Animation scripts
================

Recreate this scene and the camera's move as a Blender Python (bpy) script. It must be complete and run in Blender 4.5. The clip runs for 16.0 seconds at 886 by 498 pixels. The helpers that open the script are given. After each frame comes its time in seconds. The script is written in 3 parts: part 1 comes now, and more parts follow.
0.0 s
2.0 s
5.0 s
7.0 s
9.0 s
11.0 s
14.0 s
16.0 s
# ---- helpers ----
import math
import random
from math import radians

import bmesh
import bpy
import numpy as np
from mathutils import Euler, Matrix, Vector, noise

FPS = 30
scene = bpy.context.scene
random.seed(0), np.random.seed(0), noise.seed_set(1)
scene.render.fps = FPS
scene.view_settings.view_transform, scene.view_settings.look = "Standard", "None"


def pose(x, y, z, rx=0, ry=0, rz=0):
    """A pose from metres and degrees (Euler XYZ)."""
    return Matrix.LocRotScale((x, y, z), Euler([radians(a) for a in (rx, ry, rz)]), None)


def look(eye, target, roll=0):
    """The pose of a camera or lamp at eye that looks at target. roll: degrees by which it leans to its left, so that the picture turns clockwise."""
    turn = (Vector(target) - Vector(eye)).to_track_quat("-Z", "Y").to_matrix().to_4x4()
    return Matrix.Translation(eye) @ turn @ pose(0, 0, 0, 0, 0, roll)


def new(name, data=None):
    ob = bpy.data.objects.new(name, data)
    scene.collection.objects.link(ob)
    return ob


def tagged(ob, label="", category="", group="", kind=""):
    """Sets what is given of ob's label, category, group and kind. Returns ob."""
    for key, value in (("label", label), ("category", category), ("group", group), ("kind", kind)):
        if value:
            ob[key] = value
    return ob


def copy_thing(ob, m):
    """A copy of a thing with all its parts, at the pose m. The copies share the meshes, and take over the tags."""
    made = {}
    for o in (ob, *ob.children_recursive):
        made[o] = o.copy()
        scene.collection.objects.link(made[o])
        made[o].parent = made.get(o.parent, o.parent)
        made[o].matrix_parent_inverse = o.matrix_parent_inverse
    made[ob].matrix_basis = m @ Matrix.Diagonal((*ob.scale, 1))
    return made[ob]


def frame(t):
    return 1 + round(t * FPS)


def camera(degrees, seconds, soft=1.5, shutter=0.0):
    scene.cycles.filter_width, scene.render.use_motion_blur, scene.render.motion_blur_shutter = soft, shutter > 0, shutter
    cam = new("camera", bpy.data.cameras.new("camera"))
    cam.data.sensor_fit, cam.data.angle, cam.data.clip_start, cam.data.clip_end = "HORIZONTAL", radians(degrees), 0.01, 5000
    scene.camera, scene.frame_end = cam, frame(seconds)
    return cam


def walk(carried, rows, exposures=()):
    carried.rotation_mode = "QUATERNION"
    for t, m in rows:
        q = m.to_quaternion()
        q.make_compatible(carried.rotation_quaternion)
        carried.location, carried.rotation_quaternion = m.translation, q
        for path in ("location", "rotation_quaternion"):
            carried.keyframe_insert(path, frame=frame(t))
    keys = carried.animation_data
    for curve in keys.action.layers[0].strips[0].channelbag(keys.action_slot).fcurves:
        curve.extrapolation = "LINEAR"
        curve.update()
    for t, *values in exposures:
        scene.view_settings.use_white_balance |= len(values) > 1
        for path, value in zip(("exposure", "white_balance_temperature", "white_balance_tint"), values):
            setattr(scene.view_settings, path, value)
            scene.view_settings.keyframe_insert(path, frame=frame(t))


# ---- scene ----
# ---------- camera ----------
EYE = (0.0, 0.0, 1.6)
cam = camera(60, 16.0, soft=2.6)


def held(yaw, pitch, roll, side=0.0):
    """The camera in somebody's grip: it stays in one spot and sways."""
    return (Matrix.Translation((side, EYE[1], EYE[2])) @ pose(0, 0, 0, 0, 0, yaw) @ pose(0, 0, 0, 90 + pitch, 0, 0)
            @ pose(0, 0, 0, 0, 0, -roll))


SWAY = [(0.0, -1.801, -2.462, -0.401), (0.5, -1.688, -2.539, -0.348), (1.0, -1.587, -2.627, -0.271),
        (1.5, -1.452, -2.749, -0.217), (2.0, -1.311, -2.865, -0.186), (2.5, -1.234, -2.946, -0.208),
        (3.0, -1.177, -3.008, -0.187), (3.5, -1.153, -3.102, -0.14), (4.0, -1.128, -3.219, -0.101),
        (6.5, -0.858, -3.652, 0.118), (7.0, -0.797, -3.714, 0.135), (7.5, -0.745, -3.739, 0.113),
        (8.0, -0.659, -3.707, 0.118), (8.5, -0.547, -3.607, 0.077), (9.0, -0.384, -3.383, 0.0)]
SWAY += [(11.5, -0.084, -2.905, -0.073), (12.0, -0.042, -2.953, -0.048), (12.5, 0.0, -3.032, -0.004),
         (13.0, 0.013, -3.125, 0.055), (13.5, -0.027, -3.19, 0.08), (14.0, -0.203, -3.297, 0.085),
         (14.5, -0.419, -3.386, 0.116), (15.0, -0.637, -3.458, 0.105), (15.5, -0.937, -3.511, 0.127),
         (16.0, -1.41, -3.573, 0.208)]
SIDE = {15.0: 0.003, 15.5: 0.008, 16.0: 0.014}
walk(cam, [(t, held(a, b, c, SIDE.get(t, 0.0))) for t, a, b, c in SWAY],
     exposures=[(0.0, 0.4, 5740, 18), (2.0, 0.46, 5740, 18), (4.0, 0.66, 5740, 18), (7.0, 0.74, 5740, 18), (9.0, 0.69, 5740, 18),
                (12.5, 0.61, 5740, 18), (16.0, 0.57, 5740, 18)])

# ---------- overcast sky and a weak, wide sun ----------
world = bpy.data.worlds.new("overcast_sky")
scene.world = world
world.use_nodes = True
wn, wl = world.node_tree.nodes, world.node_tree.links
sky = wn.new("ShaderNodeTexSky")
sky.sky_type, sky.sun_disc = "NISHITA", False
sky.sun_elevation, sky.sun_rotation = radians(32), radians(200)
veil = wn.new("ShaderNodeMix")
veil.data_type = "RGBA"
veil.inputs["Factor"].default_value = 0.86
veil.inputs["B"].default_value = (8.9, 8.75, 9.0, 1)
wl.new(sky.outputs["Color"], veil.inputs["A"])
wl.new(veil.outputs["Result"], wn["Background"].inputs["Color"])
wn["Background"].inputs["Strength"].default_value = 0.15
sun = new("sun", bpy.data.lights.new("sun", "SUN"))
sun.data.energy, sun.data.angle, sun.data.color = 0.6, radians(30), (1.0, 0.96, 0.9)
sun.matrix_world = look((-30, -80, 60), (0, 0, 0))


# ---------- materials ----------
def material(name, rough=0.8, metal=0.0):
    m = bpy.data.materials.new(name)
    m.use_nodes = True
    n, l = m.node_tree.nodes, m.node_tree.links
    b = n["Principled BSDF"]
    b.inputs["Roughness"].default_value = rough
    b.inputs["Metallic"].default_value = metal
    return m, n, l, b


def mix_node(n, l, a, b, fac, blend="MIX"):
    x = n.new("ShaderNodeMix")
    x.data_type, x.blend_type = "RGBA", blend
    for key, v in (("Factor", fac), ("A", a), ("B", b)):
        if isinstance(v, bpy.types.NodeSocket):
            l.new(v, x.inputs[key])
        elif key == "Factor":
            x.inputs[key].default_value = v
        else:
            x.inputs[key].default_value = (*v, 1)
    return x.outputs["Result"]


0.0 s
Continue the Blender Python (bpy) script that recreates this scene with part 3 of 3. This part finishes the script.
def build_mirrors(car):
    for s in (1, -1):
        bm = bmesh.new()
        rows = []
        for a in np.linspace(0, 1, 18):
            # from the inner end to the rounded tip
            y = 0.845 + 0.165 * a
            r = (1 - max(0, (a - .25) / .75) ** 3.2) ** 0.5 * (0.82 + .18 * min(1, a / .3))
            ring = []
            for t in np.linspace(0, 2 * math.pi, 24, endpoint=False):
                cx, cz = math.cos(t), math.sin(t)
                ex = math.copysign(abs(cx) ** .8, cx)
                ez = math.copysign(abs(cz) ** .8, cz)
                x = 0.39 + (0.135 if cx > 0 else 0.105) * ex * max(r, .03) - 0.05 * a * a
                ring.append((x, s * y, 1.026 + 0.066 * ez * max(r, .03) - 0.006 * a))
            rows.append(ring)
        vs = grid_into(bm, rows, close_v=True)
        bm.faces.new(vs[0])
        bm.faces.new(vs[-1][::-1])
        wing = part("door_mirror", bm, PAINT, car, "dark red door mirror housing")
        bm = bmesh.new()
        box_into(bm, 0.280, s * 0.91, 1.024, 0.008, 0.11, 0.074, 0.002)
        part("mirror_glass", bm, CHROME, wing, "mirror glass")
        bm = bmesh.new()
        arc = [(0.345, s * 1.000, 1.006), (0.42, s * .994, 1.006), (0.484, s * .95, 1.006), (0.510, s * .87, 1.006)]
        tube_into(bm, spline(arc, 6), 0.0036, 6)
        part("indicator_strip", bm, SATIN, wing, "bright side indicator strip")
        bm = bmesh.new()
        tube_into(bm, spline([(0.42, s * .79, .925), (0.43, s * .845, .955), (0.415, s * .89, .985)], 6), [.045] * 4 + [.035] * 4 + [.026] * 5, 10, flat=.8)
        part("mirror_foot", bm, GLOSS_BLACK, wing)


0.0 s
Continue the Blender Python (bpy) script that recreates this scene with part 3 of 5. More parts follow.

================

* EXERCISE INSTRUCTIONS *
From the line with "# ---- helpers" through the line with "scene.render.fps = FPS", repeat every line exactly, both ends included, and nothing outside that range.

* THE RESULT *
# ---- helpers ----
import math
import random
from math import radians

import bmesh
import bpy
import numpy as np
from mathutils import Euler, Matrix, Vector, noise

FPS = 30
scene = bpy.context.scene
random.seed(0), np.random.seed(0), noise.seed_set(1)
scene.render.fps = FPS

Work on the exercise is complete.